競技用途では、MONが重要になります。圧縮比が高く、あるいはターボなどにより、実質的に圧縮比が高くなり、かつエンジン回転数が高いレーシング・エンジンでは、MONの価が意味を持つわけです。エルフのレーシングガソリンは、このMONの領域をさらに超えた高回転、高吸気温度域でのアンチノッキング性に優れると評価いただいています。(ご愛用いただいているファクトリーのエンジニア談)

なお、AKI(アンチ・ノッキング・インデックス)という、RONとMONの平均値を使用する例もあります。アメリカでは一般的です。読み方自体は全く一緒です。

なお、オクタン価自体はエンジンの出力には何の関係もありません。出力は燃料の持つ熱量(カロリー価)がキーファクターであり、例えば一般のハイオク、レギュラーとも熱量はほぼ同じで変わりません。


【密度】

摂氏15度のときの、燃料の重さです。温度が高くなると軽くなり、低くなると重くなります。JIS規格では、ガソリンの場合0.783(摂氏15度時)以下であることが定められています。一般的に重いほど、熱量が高くなりますが、揮発性が悪くなり、ドライバビリティが悪くなるという傾向にあります。

過去においては、ターボ時代のF1エンジンには、密度が0.810程度の非常に重い燃料が仕様されたことがありました。

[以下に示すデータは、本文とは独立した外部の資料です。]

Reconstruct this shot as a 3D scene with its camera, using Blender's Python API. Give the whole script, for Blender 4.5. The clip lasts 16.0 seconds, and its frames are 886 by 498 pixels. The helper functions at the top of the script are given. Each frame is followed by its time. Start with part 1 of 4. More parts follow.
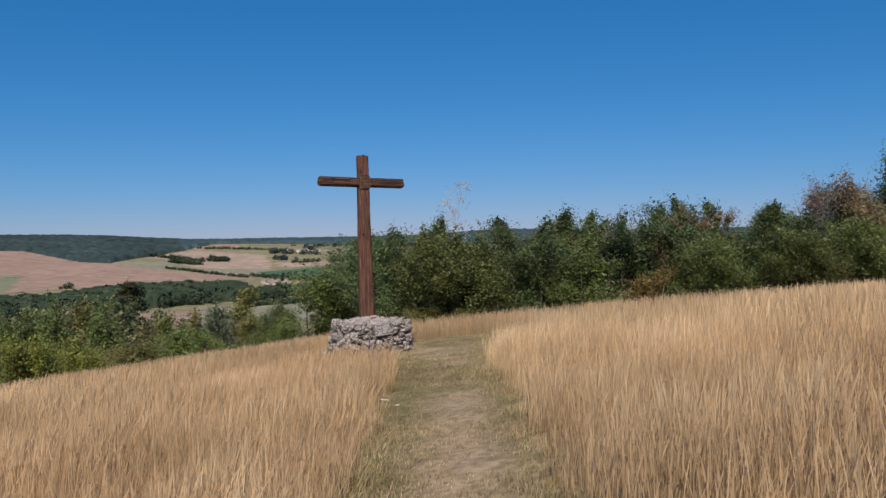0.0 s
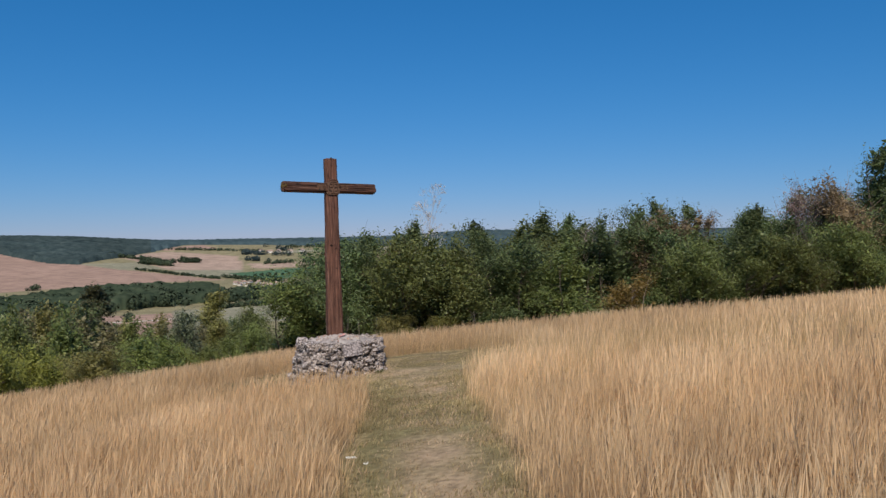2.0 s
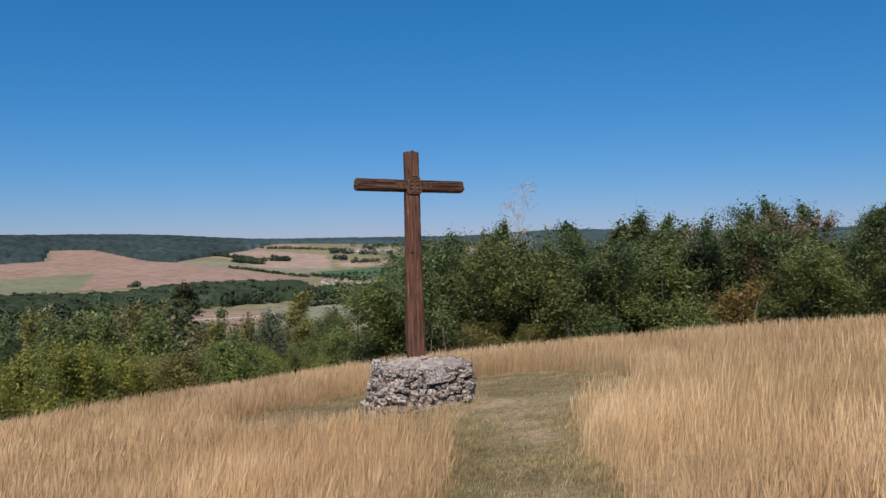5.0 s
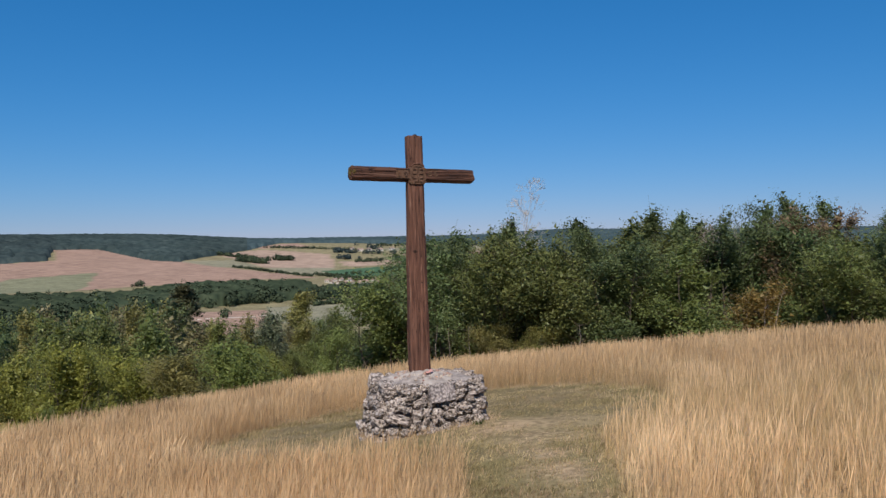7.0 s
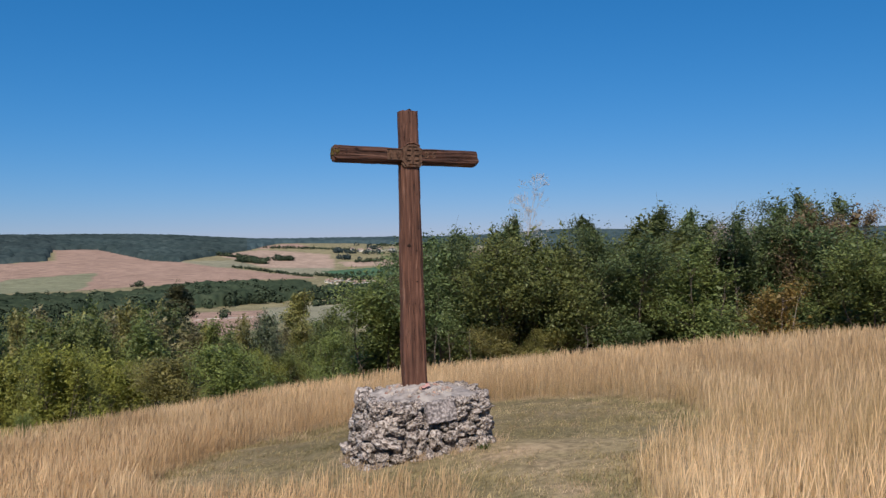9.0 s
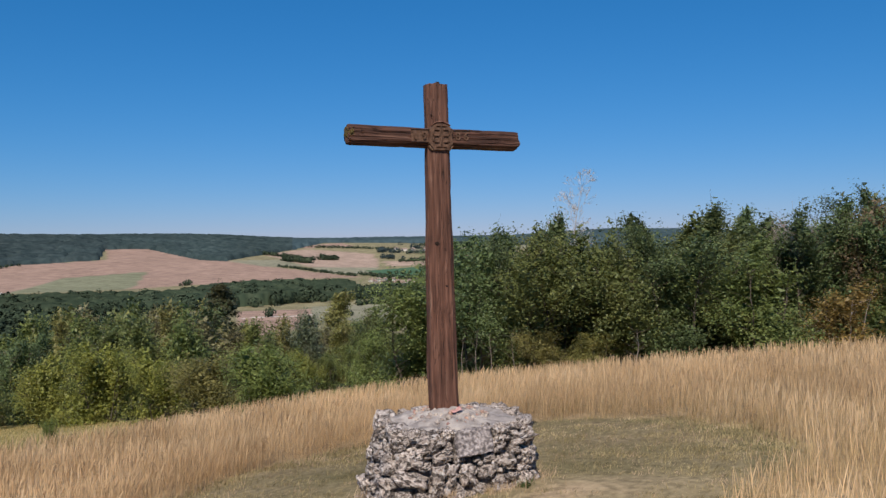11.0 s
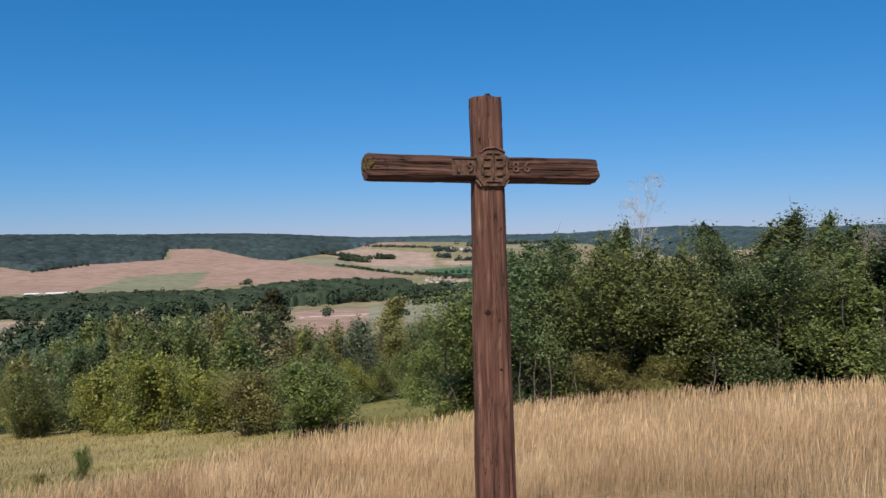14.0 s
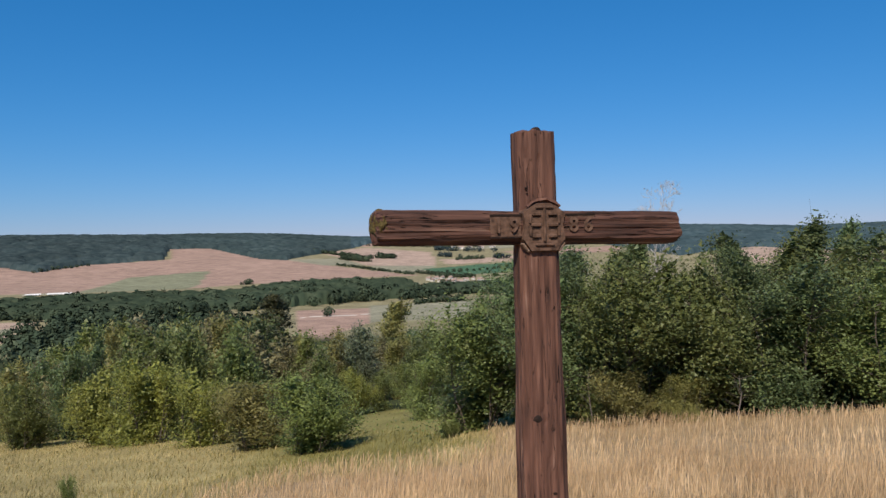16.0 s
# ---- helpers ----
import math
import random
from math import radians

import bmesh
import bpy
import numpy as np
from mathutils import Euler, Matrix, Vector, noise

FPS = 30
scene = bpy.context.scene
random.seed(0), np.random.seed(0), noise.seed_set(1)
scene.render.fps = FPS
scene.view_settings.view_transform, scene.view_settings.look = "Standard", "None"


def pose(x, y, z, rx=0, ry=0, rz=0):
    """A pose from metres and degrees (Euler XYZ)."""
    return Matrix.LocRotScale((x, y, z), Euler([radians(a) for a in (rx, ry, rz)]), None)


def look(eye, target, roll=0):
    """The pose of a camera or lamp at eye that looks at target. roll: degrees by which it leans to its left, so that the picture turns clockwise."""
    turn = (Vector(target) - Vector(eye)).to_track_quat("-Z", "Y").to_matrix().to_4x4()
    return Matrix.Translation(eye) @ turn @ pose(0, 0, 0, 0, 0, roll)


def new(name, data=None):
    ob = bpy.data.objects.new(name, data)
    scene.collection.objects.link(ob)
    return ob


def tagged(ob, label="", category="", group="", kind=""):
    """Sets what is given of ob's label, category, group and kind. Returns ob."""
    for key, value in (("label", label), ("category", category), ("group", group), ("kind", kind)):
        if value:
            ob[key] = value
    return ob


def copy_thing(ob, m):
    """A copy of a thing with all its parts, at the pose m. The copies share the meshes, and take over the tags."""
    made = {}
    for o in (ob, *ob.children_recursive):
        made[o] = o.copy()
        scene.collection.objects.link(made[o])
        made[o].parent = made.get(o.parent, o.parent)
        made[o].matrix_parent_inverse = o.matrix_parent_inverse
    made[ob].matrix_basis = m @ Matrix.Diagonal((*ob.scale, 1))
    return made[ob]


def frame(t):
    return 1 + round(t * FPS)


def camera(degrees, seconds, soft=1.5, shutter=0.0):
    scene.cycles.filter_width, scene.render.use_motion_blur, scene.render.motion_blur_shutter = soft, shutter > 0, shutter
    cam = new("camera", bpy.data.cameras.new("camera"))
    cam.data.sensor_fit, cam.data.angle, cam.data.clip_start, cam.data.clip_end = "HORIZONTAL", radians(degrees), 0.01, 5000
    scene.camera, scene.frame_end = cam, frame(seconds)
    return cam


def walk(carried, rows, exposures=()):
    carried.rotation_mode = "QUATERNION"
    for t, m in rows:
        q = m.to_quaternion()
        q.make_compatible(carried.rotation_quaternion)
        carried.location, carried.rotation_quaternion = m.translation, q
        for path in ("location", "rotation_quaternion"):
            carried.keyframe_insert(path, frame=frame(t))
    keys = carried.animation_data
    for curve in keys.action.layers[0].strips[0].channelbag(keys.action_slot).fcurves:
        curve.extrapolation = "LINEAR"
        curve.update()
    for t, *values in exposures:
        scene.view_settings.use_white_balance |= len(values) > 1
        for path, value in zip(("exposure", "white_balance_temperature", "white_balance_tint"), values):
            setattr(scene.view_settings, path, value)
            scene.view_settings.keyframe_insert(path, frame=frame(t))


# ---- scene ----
cam = camera(57.3, 16.0, soft=1.45)
PATH = [
    (0, (-7.021, -18.769, 2.786), (-6.137, -16.975, 2.761), -0.9),
    (0.5, (-6.87, -18.454, 2.871), (-5.973, -16.667, 2.846), -0.8),
    (1, (-6.711, -18.1, 2.937), (-5.786, -16.327, 2.911), -0.8),
    (1.5, (-6.533, -17.772, 2.981), (-5.6, -16.003, 2.957), -0.8),
    (2, (-6.33, -17.275, 3.013), (-5.388, -15.511, 2.989), -0.9),
    (2.5, (-6.128, -16.836, 3.041), (-5.211, -15.059, 3.018), -0.8),
    (3, (-5.94, -16.366, 3.082), (-5.077, -14.562, 3.059), -0.9),
    (3.5, (-5.805, -16.07, 3.108), (-4.993, -14.243, 3.085), -0.8),
    (4, (-5.593, -15.578, 3.134), (-4.823, -13.733, 3.112), -0.8),
    (4.5, (-5.442, -15.16, 3.156), (-4.685, -13.309, 3.134), -0.8),
    (7, (-4.602, -12.885, 3.115), (-3.858, -11.028, 3.091), -0.8),
    (7.5, (-4.468, -12.466, 3.073), (-3.724, -10.609, 3.05), -0.8),
    (8, (-4.277, -11.992, 3.083), (-3.533, -10.135, 3.06), -0.8),
    (10.3, (-3.369, -10.029, 2.871), (-2.627, -8.172, 2.847), -0.7),
    (10.5, (-3.297, -9.873, 2.89), (-2.585, -8.004, 2.867), -0.8),
    (11, (-3.08, -9.431, 2.963), (-2.437, -7.537, 2.94), -0.8),
    (11.5, (-2.94, -9.044, 3.018), (-2.427, -7.111, 2.997), -0.8),
    (12, (-2.752, -8.644, 3.051), (-2.242, -6.711, 3.029), -0.9),
    (12.5, (-2.613, -8.272, 3.139), (-2.102, -6.339, 3.117), -0.9),
    (13, (-2.448, -7.828, 3.298), (-1.937, -5.894, 3.275), -0.9),
    (13.5, (-2.332, -7.444, 3.435), (-1.822, -5.51, 3.412), -1.0),
    (14, (-2.219, -7.022, 3.58), (-1.709, -5.089, 3.556), -1.0),
    (14.5, (-2.119, -6.628, 3.706), (-1.609, -4.694, 3.681), -1.1),
    (15, (-2.034, -6.159, 3.844), (-1.525, -4.225, 3.818), -1.1),
    (15.5, (-1.976, -5.717, 3.957), (-1.467, -3.783, 3.93), -1.1),
    (16, (-1.967, -5.22, 4.146), (-1.459, -3.286, 4.119), -1.2),
]
walk(cam, [(t, look(eye, target, roll)) for t, eye, target, roll in PATH], exposures=((0.0, -0.09), (4.0, -0.05), (8.0, 0.02), (12.3, 0.06), (13.2, 0.15), (14.5, 0.15), (16.0, 0.13)))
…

これは熱量を確保するためであり(炭素分子、Cが多ければ多いほど熱量が高くなります。)ましたが、揮発性が悪いので、吸気温度が高いターボエンジンにおいてもエンジンストールなどがよくあったと記憶しております。


【酸素含有量】

酸素を燃料の中に含める場合、原則的に熱量は下がることになります。つまり、炭素分子=Cの量が減るので。しかしながらメリットとして、オクタン価を上昇させる効果、気化潜熱を高める効果、燃焼スピードを高める効果の三つの効果があります。

気化潜熱とは、液体が気化するときに周囲から熱を奪う現象であり、吸気温度を下げ、さらにそれにより空気の密度が高まり、シリンダーへの充填効率を高める効果をもたらします。高回転のF1エンジンではこの効果を最大限に利用するなどして、実際には排気量の40%増し位の燃料と空気を充填しているといわれています。

燃焼スピードについては、酸素を含む成分は助熱剤と呼ばれており、高回転のエンジンにとっては重要な要素であると考えられます。

酸素含有量は、空気比に影響を与えます。


【蒸気圧】

蒸気圧とは燃料の揮発性を表す数値です。JIS規格では0.44Barから0.78Bar(37.8℃時、JISではkPa表示のため44から78までとなります。)と規定されています。高すぎると夏季、フューエルライン中でヴェーパーロックが発生しやすくなります。逆に低すぎると冬季において、ガソリンの蒸気がしにくくなり、エンジン始動性に問題が出ることがあります。一般のガソリンでは、冬季と夏季でこの蒸気圧を違えて販売されています。また、北国と南国では当然この価が異なるわけです。なお、JISには補足があり、寒候用では上限が98kPa、夏季用では65kPaとなっています。


【蒸留性状】

エルフでは、ヨーロッパ式に70℃のときの留出量と、100℃時の留出量を表示しています。JISでの規定は、10%、50%、90%留出するときの温度範囲を示しています。

70℃時の留出量は高いほどエンジン始動がしやすくなります。逆に高すぎるとヴェーバーロックを起こしやすくなります。

100℃時の留出量は、加速性能との関連があります。一般に数値が高いほうが加速性がよくなり、低いと悪くなるという関係にあります。